Researchers say the ZKZM-500 laser weapon can “instantly carbonise” human skin, set a person on fire and make them feel “pain beyond endurance”.
A laser weapons scientist said the device was able to “burn through clothes in a split second … If the fabric is flammable, the whole person will be set on fire”, reported the South China Morning Post.
The weapon weighs three kilos – about the same as an AK-47 – has a range of almost 1,000 yards and can be mounted on vehicles.
Comparing the weapon to something out of Star Wars, the report describes a silent invisible beam of energy powerful enough to pass through windows.
Video has now emerged purporting to show it leaving a plank of wood on fire after being shot from about 300ft away.
One of the clips also shows the laser gun being used to burn a hole in a wooden plank, though the beam is not visible. Another shows a car tyre and a t-shirt burning.
It comes after reports that its capabilities had been exaggerated. One article, on website TechCrunch, stated "such a laser may prove incapable of even popping a balloon".
It continued: "There’s just no way that a laser powered by a lithium-ion battery that a person could carry would be capable of producing the kind of heat described at point-blank range, let alone at 800 metres."
Although classified as “nonlethal”, the laser's sniper-like range could prove its greatest asset, with the scientists who worked on it already claiming it’s ready for mass production due to its small size.
Each weapon would be produced at a cost of 100,000 yuan (£11, 420).
The researchers said its invisible frequency and the fact that it produces no sound gives the advantage of no one knowing where the attack came from.
They said: “It will look like an accident.”
The weapon is said to be powered by a rechargeable lithium battery, and can reportedly fire over 1,000 shots per charge, lasting no more than two seconds each.
News of the laser gun comes just four months after China unveiled its largest rise in defence spending in three years.
President Xi Jinping has vowed to make China the world’s most powerful fighting force by 2050.
China’s military has gone from strength-to-strength in recent years – thanks to trillions of pounds in investment.
The 2018 defence budget is 1.11trillion yuan (£127billion), according to a bombshell report issued at the opening of China's annual meeting of parliament in March.
Defence spending is closely watched around the world for clues about China's strategic intentions as it develops new military capabilities, including stealth fighters, aircraft carriers and anti-satellite missiles.
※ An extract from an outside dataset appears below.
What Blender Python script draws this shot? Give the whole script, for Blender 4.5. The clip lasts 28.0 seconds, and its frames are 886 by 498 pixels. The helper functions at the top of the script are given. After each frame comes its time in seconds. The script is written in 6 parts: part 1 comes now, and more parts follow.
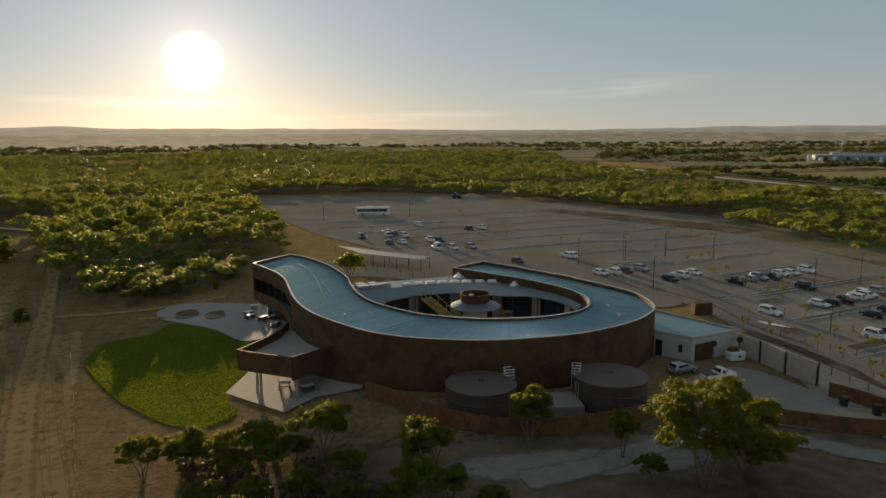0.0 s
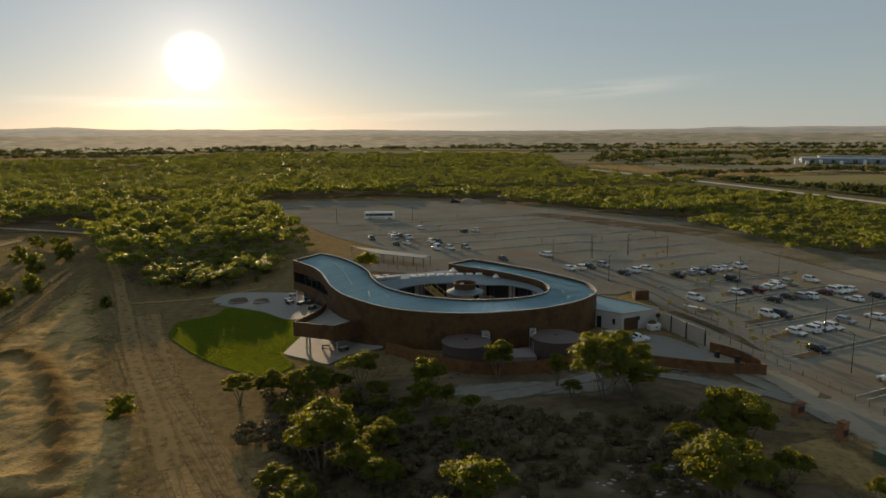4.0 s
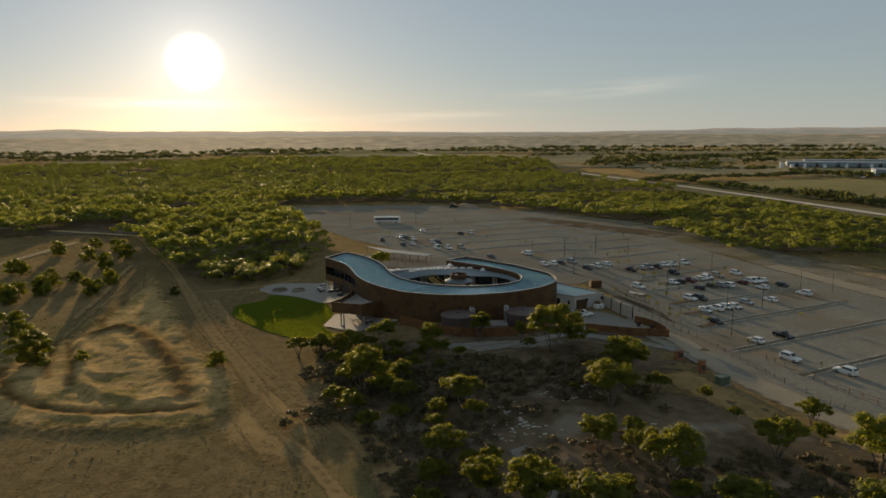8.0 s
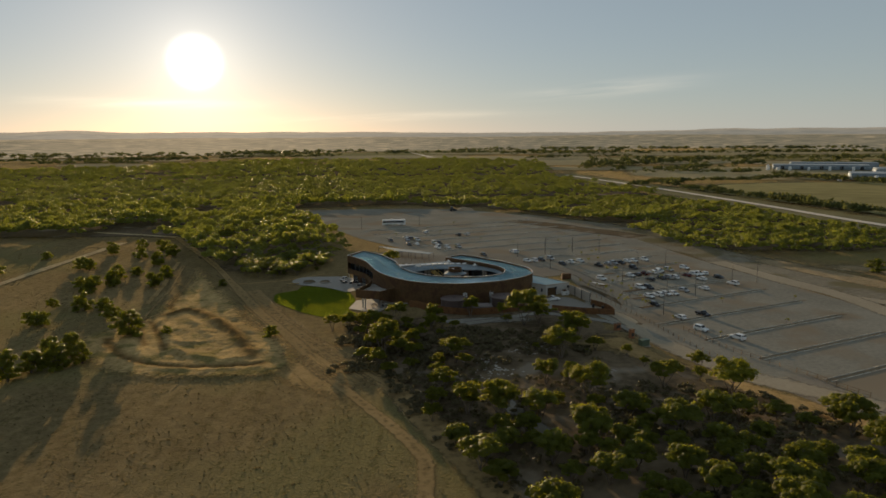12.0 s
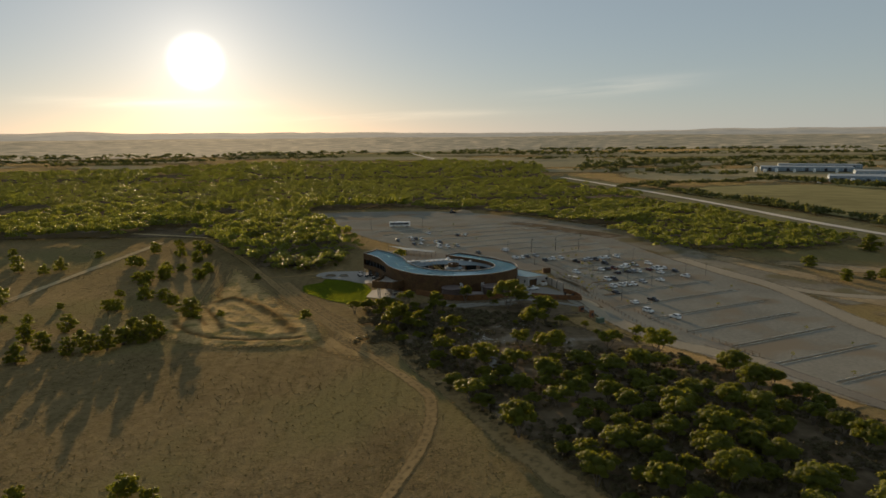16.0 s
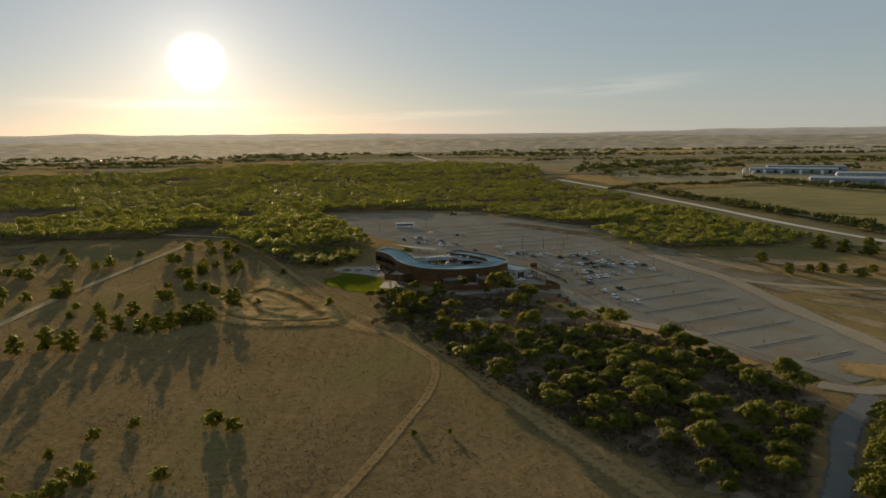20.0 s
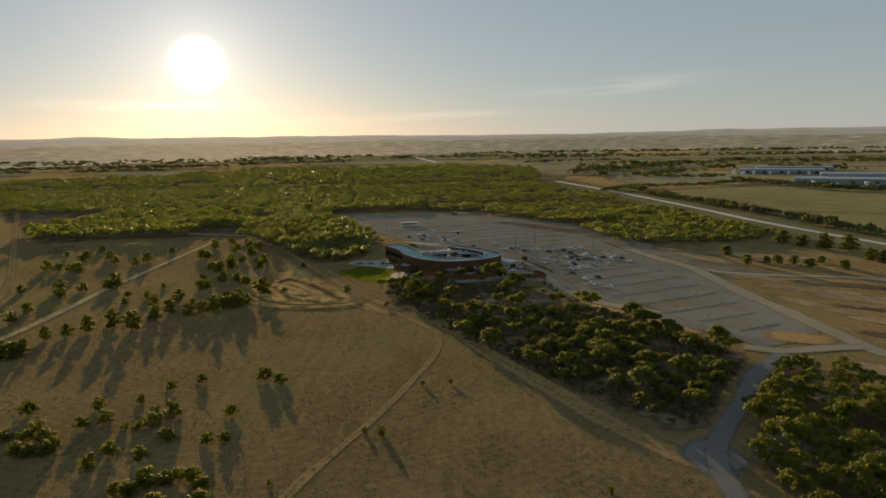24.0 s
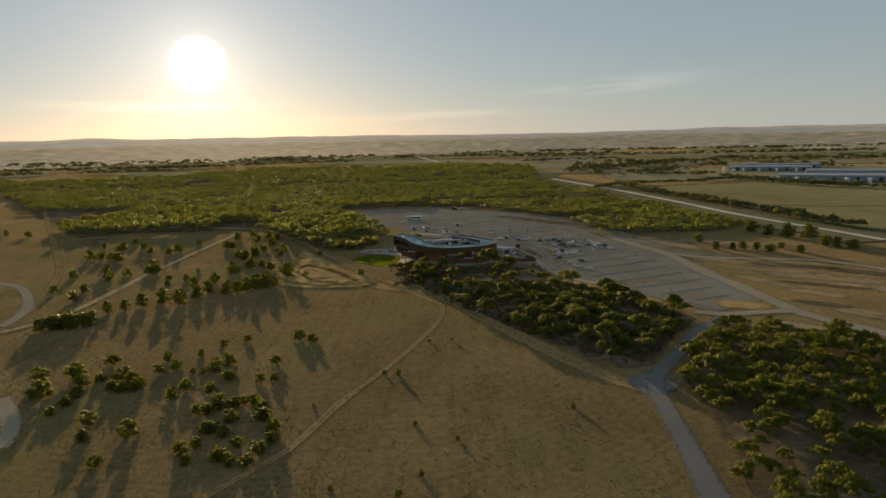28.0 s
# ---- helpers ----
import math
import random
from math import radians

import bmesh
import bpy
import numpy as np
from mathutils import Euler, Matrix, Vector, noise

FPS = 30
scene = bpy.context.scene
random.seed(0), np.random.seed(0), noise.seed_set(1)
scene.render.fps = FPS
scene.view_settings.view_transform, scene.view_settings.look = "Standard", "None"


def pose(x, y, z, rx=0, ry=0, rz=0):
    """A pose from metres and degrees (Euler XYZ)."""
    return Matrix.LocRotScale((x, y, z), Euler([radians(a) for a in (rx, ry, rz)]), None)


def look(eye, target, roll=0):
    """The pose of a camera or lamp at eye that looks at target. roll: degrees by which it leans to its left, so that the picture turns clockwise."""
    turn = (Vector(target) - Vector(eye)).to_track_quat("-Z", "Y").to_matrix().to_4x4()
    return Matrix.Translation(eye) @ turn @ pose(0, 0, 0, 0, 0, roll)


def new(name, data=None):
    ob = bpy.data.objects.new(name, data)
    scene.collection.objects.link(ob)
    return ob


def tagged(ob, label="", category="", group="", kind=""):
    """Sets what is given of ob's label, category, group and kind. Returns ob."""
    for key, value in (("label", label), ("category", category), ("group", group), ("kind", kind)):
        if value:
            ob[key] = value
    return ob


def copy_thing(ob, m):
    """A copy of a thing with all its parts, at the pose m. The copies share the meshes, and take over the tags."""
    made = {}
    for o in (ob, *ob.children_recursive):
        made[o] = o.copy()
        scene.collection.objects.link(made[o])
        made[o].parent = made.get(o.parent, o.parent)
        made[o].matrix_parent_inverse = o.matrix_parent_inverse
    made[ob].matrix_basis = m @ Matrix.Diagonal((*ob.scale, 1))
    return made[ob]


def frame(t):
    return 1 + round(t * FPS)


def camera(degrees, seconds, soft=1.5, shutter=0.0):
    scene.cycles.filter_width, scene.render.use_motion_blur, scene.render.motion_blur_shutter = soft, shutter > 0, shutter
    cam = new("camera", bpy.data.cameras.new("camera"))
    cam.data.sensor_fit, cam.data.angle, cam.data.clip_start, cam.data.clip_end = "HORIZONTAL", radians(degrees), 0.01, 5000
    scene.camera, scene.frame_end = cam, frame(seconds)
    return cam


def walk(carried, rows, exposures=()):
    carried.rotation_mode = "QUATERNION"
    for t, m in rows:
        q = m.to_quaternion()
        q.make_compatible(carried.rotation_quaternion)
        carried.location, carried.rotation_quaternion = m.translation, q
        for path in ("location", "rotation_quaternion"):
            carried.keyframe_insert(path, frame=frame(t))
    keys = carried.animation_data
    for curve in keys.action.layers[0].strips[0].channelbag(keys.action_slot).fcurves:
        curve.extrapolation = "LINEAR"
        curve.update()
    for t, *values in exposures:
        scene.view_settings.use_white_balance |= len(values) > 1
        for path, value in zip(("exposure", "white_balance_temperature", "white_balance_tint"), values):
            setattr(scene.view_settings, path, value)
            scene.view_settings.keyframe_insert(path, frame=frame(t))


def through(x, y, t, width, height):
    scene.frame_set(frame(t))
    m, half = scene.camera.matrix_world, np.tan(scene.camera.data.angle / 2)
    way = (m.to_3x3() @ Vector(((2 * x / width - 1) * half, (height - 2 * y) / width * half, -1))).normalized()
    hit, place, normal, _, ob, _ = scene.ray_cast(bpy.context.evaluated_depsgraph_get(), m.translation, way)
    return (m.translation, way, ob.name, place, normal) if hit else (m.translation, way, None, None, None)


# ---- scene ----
cam = camera(65.5, 28.0, soft=1.6)
# seconds, x, y, z, yaw, pitch, roll of the aircraft's camera
FLIGHT = [
    (0, -2.921, -22.336, 28.7, 0.63, -9.413, -0.275),
    (1, -2.738, -28.847, 29.847, 0.626, -9.436, -0.282),
    (2, -2.545, -36.598, 31.158, 0.625, -9.44, -0.29),
    (3, -2.343, -45.275, 32.588, 0.627, -9.432, -0.298),
    (4.5, -2.026, -59.496, 34.886, 0.637, -9.412, -0.312),
    (6, -1.694, -74.654, 37.307, 0.652, -9.393, -0.33),
    (7.5, -1.353, -90.37, 39.816, 0.673, -9.382, -0.351),
    (9, -1.007, -106.419, 42.395, 0.7, -9.384, -0.375),
    (10.5, -0.66, -122.683, 45.035, 0.73, -9.398, -0.405),
    (12, -0.316, -139.099, 47.721, 0.764, -9.422, -0.439),
    (13.5, 0.02, -155.626, 50.433, 0.801, -9.45, -0.479),
    (15, 0.344, -172.229, 53.132, 0.84, -9.476, -0.525),
    (16.5, 0.651, -188.858, 55.768, 0.881, -9.496, -0.578),
    (18, 0.939, -205.449, 58.272, 0.923, -9.504, -0.637),
    (19.5, 1.201, -221.933, 60.569, 0.965, -9.498, -0.705),
    (21, 1.435, -238.253, 62.577, 1.007, -9.478, -0.781),
    (22, 1.573, -249.032, 63.717, 1.034, -9.459, -0.836),
    (23, 1.694, -259.743, 64.675, 1.061, -9.438, -0.896),
    (24, 1.798, -270.422, 65.439, 1.087, -9.417, -0.96),
    (25, 1.884, -281.134, 66.002, 1.112, -9.403, -1.028),
    (26, 1.949, -291.981, 66.366, 1.136, -9.401, -1.101),
    (27, 1.994, -303.114, 66.549, 1.159, -9.418, -1.178),
    (28, 2.016, -314.736, 66.581, 1.18, -9.464, -1.261),
]
walk(cam, [(t, pose(x, y, z, 0, 0, yaw) @ pose(0, 0, 0, 90 + pitch, 0, 0) @ pose(0, 0, 0, 0, 0, roll)) for t, x, y, z, yaw, pitch, roll in FLIGHT])

# ---- light ----
SUN_AZ, SUN_EL = radians(-19.9), radians(5.6)
SUN_DIR = Vector((math.sin(SUN_AZ) * math.cos(SUN_EL), math.cos(SUN_AZ) * math.cos(SUN_EL), math.sin(SUN_EL)))
scene.view_settings.exposure = 0.12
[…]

US military officials claim “hundreds” of surface-to-air missiles, airbases and naval ports have been built on seven artificial islands in the disputed area by Beijing.
China has also been developing a whole next-generation battery of weapons including hypersonic missiles and electromagnetic railguns.
Military bosses are bent on transforming the armed forces into the world’s most powerful and have set a target of 8.1 per cent growth.
In July 2017 China sent a clear message to the world when it staged an awesome display of might in the biggest military parade ever to mark the 90th anniversary of the People's Liberation Army.